▶ **Set exercise**
Answer with one number only: the number of lines that include the word "category".

▶ **Data segment**
## begin

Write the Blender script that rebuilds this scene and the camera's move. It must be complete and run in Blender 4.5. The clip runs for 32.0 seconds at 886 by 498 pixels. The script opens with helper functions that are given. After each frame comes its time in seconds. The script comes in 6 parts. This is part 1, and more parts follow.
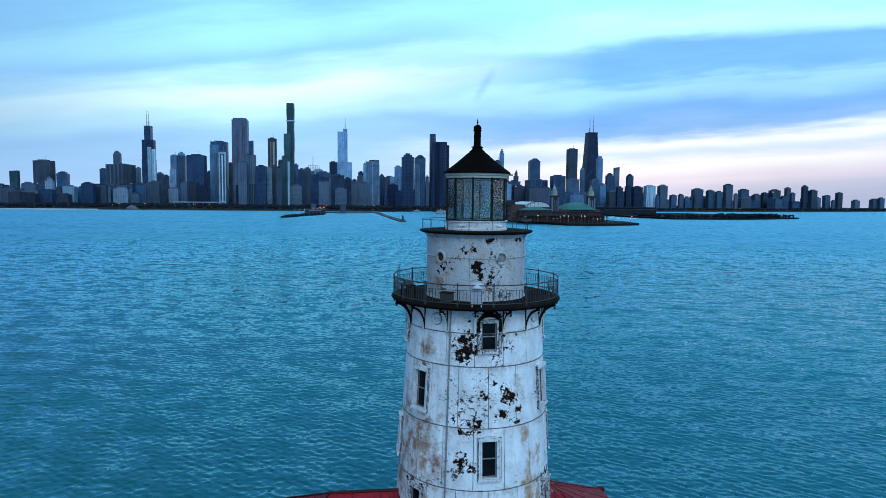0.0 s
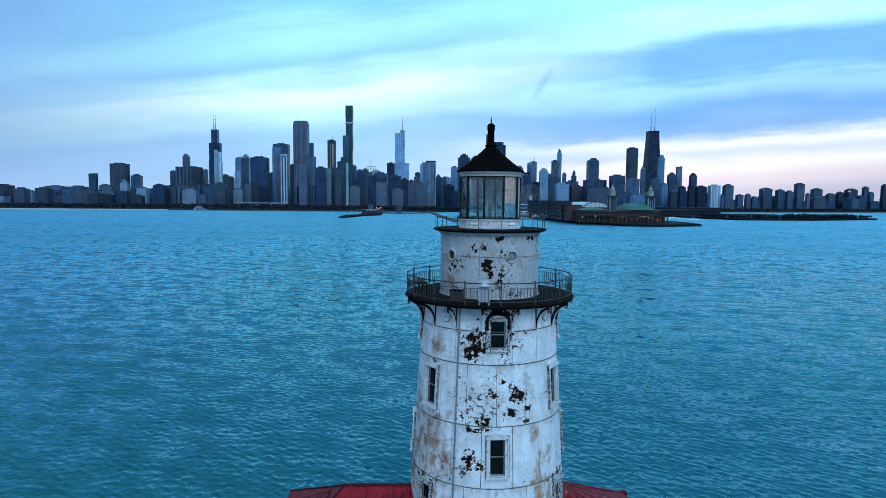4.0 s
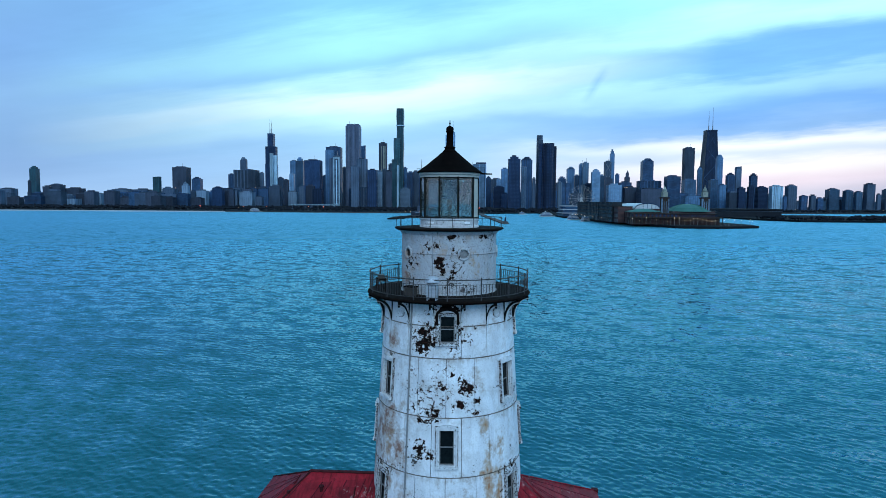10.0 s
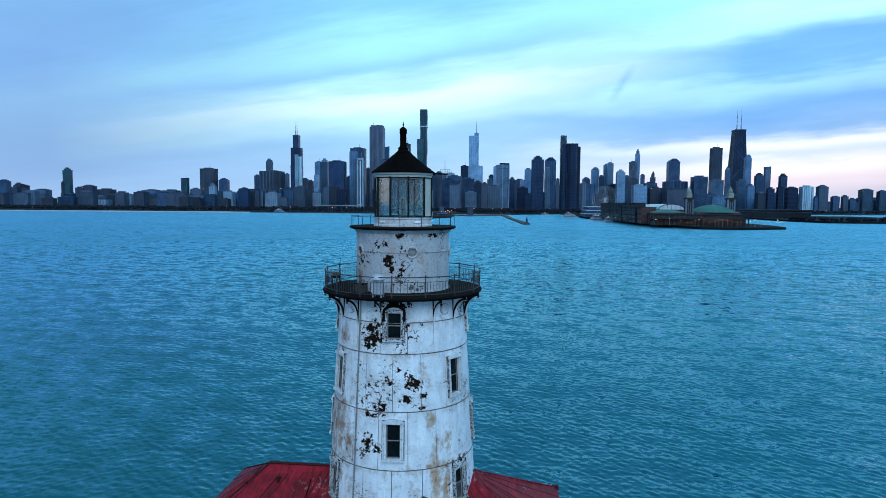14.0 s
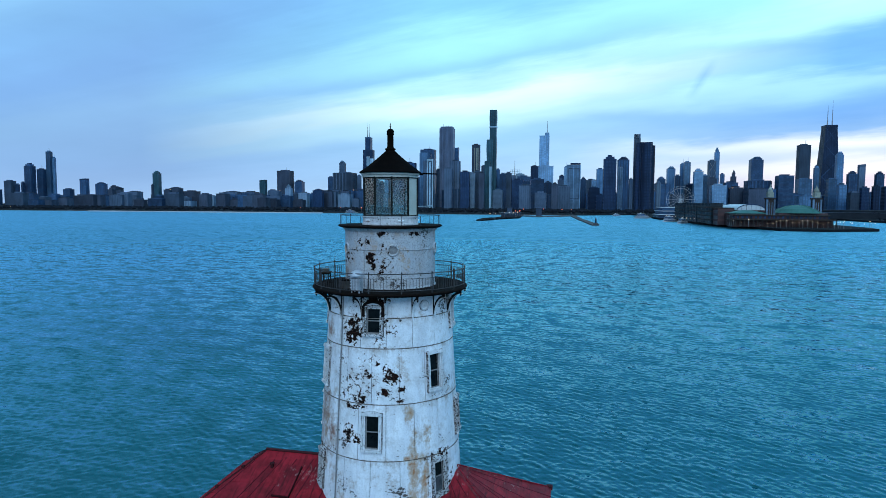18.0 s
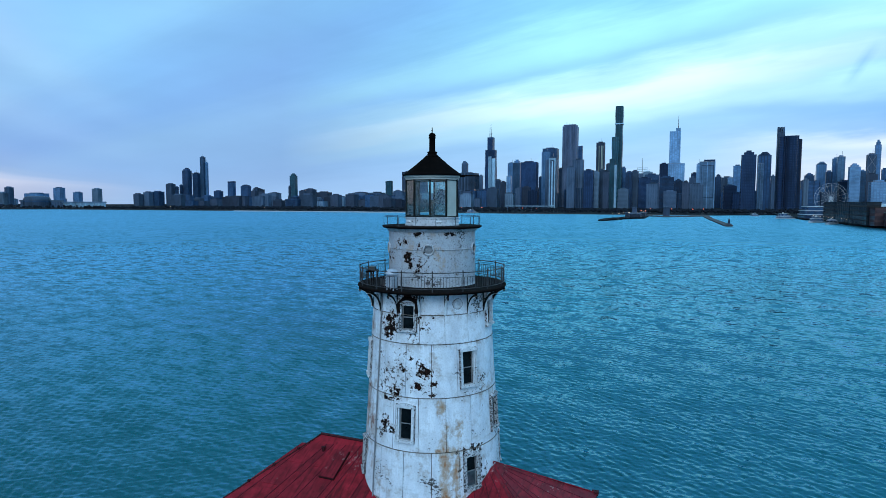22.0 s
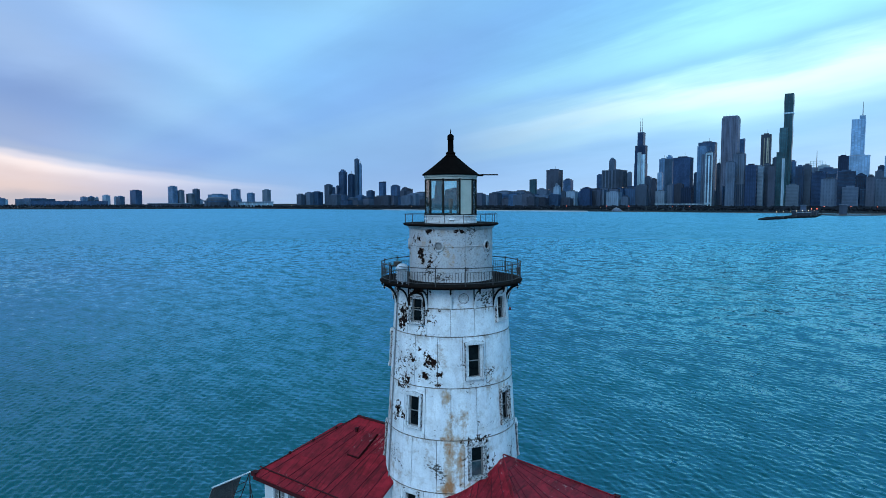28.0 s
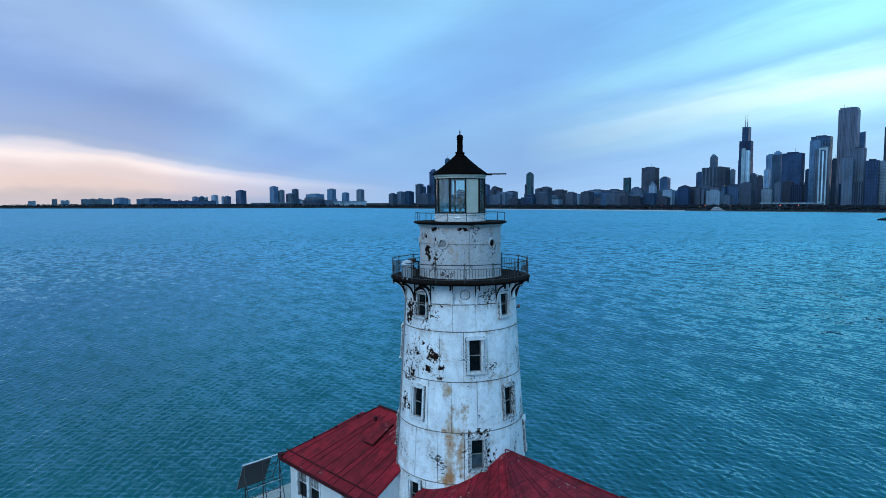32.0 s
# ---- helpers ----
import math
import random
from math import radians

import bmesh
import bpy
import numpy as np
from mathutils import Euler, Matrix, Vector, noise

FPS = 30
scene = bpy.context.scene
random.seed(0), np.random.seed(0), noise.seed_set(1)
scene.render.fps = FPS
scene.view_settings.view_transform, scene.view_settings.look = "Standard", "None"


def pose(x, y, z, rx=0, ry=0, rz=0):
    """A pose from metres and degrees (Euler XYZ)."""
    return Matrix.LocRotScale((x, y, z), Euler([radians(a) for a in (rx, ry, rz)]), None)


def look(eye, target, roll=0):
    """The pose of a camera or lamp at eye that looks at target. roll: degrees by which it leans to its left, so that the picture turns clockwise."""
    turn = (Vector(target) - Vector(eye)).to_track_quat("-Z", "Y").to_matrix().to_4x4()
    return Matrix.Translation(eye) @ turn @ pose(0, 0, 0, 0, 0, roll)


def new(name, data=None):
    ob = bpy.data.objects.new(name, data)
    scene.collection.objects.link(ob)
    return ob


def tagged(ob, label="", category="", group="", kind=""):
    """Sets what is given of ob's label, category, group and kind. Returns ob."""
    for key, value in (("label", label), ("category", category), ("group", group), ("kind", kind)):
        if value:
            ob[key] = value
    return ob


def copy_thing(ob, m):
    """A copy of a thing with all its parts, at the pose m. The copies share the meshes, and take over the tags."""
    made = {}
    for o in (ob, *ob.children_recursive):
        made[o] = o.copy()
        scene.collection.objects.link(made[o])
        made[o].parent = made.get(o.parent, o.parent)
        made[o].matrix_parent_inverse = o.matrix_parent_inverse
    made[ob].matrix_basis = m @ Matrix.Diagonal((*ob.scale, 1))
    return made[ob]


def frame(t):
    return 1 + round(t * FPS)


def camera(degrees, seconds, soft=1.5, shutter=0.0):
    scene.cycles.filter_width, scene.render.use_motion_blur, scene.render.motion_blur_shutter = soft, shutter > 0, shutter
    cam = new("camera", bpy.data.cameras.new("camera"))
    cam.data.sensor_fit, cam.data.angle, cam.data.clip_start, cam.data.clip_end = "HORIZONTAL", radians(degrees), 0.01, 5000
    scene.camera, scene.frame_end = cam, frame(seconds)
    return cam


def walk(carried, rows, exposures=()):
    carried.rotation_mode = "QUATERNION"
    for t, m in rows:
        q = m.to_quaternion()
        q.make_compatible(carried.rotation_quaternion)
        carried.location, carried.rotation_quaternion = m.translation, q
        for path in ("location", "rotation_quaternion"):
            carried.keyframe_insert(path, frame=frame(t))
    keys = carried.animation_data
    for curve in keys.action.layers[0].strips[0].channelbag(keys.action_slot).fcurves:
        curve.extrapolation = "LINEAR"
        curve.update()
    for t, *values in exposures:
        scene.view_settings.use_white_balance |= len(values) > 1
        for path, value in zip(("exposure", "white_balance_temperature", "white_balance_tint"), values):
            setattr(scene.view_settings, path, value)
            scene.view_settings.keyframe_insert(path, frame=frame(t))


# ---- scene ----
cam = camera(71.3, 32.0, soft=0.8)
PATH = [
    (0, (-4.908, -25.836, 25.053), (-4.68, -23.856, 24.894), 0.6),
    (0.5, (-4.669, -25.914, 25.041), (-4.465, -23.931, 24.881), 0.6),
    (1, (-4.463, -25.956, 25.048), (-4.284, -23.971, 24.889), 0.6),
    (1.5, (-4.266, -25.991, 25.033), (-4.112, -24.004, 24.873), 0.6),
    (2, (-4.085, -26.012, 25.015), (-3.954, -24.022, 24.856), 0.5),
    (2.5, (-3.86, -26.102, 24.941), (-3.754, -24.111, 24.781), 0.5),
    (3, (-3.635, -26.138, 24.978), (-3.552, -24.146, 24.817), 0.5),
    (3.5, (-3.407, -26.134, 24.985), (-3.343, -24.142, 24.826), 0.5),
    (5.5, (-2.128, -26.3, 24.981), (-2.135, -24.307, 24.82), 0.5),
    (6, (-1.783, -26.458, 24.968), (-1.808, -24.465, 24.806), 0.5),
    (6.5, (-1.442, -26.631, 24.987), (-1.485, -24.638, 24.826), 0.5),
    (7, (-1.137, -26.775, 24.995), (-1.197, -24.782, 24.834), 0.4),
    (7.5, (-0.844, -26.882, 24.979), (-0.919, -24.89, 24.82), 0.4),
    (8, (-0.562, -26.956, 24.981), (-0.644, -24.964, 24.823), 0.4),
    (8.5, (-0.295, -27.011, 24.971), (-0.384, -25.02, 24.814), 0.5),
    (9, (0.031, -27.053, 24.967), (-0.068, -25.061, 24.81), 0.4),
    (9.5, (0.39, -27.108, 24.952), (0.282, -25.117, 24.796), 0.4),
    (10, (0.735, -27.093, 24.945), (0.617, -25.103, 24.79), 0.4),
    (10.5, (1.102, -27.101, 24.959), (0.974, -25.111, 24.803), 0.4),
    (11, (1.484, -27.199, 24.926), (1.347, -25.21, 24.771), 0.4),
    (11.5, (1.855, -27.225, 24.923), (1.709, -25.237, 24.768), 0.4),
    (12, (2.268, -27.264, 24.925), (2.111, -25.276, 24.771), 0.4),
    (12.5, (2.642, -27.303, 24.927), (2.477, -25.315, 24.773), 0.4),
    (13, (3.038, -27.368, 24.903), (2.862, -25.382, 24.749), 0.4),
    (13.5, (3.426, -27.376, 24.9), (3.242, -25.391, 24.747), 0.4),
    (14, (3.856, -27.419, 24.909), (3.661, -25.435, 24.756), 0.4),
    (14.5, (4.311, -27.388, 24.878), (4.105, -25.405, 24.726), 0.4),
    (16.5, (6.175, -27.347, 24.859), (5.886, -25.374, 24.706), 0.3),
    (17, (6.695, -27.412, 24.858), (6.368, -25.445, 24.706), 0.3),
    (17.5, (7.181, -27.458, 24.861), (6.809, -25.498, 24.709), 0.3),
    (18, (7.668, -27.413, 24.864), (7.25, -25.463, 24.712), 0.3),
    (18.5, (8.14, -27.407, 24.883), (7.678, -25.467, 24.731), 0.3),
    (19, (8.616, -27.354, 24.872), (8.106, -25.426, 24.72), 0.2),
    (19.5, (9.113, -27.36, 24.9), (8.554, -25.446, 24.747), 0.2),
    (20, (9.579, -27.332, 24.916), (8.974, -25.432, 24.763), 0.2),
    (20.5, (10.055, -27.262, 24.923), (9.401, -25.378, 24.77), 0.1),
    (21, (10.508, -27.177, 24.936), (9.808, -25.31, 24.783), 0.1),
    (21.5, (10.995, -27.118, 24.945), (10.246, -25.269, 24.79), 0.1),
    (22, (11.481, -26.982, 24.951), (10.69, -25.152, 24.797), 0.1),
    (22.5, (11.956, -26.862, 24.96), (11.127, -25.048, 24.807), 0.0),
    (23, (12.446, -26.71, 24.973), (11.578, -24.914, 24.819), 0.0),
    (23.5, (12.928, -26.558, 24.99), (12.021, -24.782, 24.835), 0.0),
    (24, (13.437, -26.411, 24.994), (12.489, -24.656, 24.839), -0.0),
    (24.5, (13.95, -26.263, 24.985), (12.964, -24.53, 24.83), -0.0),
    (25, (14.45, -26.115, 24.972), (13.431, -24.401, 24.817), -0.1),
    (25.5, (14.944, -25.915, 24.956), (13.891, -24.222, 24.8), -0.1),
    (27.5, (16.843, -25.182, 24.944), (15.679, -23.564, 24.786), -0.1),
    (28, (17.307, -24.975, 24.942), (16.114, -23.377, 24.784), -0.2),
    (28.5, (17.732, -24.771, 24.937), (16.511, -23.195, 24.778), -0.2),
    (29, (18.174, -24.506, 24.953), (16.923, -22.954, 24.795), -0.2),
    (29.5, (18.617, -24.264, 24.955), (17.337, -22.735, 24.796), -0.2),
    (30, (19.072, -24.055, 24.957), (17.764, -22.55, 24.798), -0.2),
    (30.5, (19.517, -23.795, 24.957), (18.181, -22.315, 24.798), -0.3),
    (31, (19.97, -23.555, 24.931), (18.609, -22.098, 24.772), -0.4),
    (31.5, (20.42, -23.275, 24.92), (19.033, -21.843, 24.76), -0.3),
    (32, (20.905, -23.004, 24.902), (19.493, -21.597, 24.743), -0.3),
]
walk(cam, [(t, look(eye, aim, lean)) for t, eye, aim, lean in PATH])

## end

▶ **Written solution**
3